The church. No matter where I live, I know one thing for certain: Finding believers in Christ means I have found my spiritual family. There is a bond I share with the body of Christ that is different, and in one sense, stronger than that of blood related family (how sweet when both blood and spirit unites me to others). The thought of finding a spiritual family here gave me great hope when I first moved. In fact, it was such a powerful force in my thinking and feeling, that it allowed me to take the step to relocate. And so it has been that God has surrounded us with like-minded people who have served us and loved on us since the first day. I have to admit there were many times when I felt disappointed. Perhaps I had unrealistic dreams about what my bond would be with my new family after I arrived. Relationships did not develop at the pace I had envisioned, which contributed to my sense of isolation. But despite the bumps on the road, God has shown himself faithful in providing for us through his children. He has given encouragement and wisdom and laughter, and even Telefunken friends who embrace the bilingual lingo and all. Deep friendships are being fostered in some cases and started in others, and our family feels accepted and embraced. God is good to us.

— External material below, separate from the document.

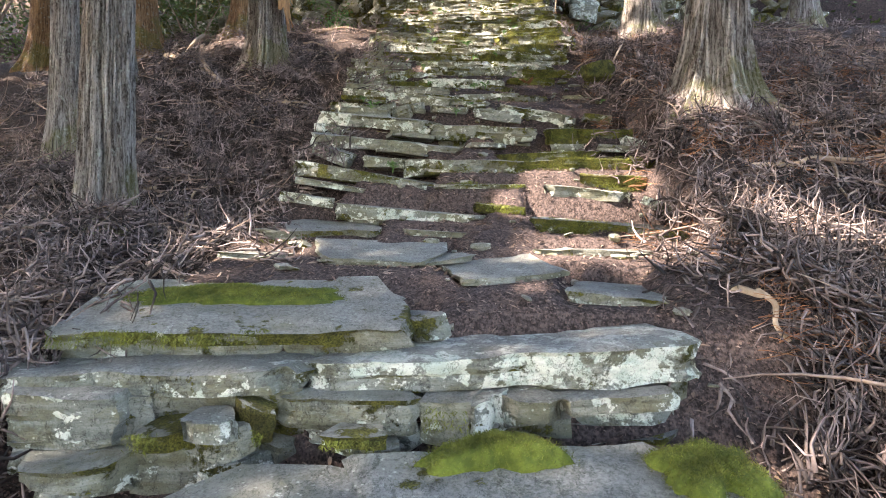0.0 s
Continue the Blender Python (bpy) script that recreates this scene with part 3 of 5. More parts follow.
step(0.96, 6.73, 3.87, 0.68, 0.30, 0.110, 1, 5.1, 0.6, 0.3, tilt=2)
step(0.83, 6.63, 3.75, 0.31, 0.30, 0.051, -4, -1.9, 0.5, 0.2)
step(1.15, 6.63, 3.76, 0.30, 0.30, 0.059, -0, 1.7, 0.5, 0.1)
step(-0.39, 7.21, 4.02, 0.88, 0.30, 0.160, -12, -4.2, 0.3, 0.5, tilt=2)
step(0.38, 6.91, 3.93, 0.67, 0.30, 0.092, -6, -0.4, 0.35, 0.6, tilt=2)
step(0.99, 6.94, 4.01, 0.56, 0.30, 0.147, 2, 7.0, 0.45, 0.5, tilt=2)
# flight 7
step(-0.54, 7.53, 4.16, 0.62, 0.30, 0.103, -12, -5.6, 0.6, 0.1, tilt=2)
step(0.14, 7.27, 4.10, 0.57, 0.30, 0.128, -12, -4.4, 0.3, 0.2, tilt=2)
step(0.63, 7.14, 4.05, 0.42, 0.30, 0.077, -8, -1.4, 0.4, 0.2)
step(-0.13, 7.69, 4.27, 0.66, 0.30, 0.111, -12, -4.1, 0.6, 0.5, tilt=2)
step(0.61, 7.41, 4.21, 0.81, 0.30, 0.070, -9, -1.4, 0.5, 0.5, tilt=2)
step(1.13, 7.30, 4.21, 0.32, 0.30, 0.077, -9, -1.8, 0.5, 0.3, tilt=2)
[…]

I am slow to learn, especially the really important things, such as humility and patience. But God who is great in kindness and mercy towards me, teaches me in little bits and chunks. God has been molding my character and showing me who I really am as people and things have been stripped away. I guess this is a really good thing, even though it doesn’t always feel good. If at the end of my life I trust him as much as I can trust him and love him and rely on him as much as I possibly can, then all this and every other difficult and wonderful experience in life will have been worth going through. I want to be trained by every moment, easy or hard. Like I said, I am slow to learn, so more often than not, it’s in the hard things where I learn the most. I think I may have grown in the past two years. I don’t see the growth, necessarily, but I feel the growing pains, so I must have grown. I continue to grow, still.

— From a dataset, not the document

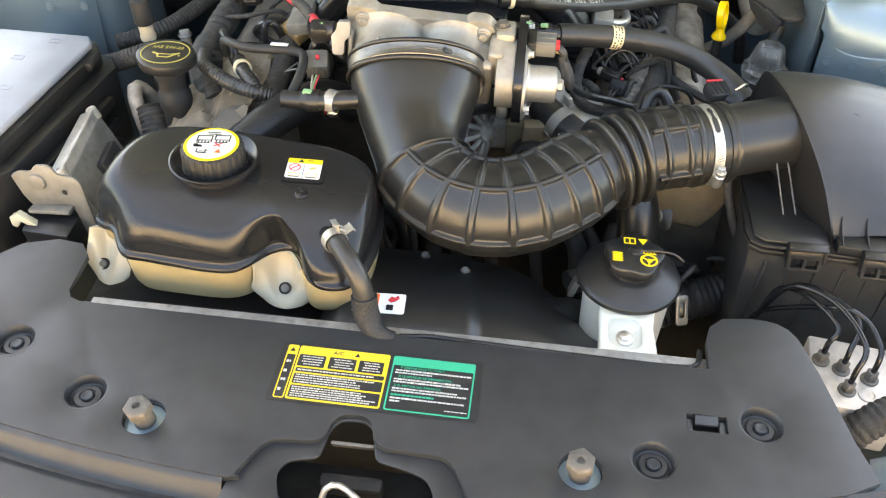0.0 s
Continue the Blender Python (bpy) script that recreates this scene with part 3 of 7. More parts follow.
    for y in (-0.0028, -0.0052, -0.0076, -0.0100):
        bars(None, -0.066, 0.004 - rnd.uniform(0, 0.02), y, 0.0015)
    for y in (-0.0152, -0.0174, -0.0196, -0.0218, -0.0240):
        bars(None, -0.066, 0.004 - rnd.uniform(0, 0.015), y, 0.0015)
    for y, words in ((0.0160, "IF ENGINE FAILS TO START:"), (0.0068, "SI LE MOTEUR NE DEMARRE PAS :"), (-0.0026, "SI EL MOTOR NO ARRANCA.")):
        part("heading", letters(words, 0.0030, d @ pose(0.0135 + 0.00088 * len(words), y, 0.0006), depth=0.0002), INKGREEN, root, "green printed heading")
    bars(green, 0.0135, 0.050, -0.0118, 0.0022)
    for y, x1 in ((0.0132, 0.0755), (0.0106, 0.045), (0.0040, 0.068), (0.0014, 0.0755), (-0.0054, 0.066), (-0.0080, 0.0755), (-0.0150, 0.0750), (-0.0180, 0.022)):
        bars(None, 0.0135, x1, y, 0.0020)
    bars(None, 0.058, 0.0755, -0.0225, 0.0012)
    for y in (0.010, 0.0, -0.009, -0.019):
        bars(None, -0.0770, -0.0720, y, 0.0035)
    tagged(part("label_line", white, FADED, root), kind="stuff")
    tagged(part("label_heading", green, INKGREEN, root), kind="stuff")
    for x, y in ((-0.0745, 0.0225), (-0.020, 0.0232)):
        part("warning_triangle", prism([(-0.0022, -0.0018), (0.0022, -0.0018), (0, 0.0022)], 0.0002, d @ pose(x, y, 0.0005), 0), INKBLACK, root)
    return root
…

We went from a family of 5 to a family of 7! Our house is always (yes, always) full of noise and laughter and fighting (in good, Cuban style), and sitting around the dining room table telling stories and jokes. More often than not, there is an additional teenager, or three or four, hanging around here. We drive a big conversion van spacious enough to fit all of us and our friends, and are now, officially, the dorkiest family in Chesterfield county. The kids are in school, we have jobs, we serve at church, and we meet new people all the time. There are people we consider sweet friends. I work with precious kids, teaching them songs about pigs and spiders, and I feel happy doing so. Despite the difficulties, we are abundantly blessed and loved by God who understands our deepest needs and desires.
So where is home? That is a question I cannot answer. My heart is here. My heart is there. I guess this is what it should always feel like, in regards to God and his kingdom, shouldn’t it? Living as strangers in a foreign land, isn’t that the way it’s supposed to be?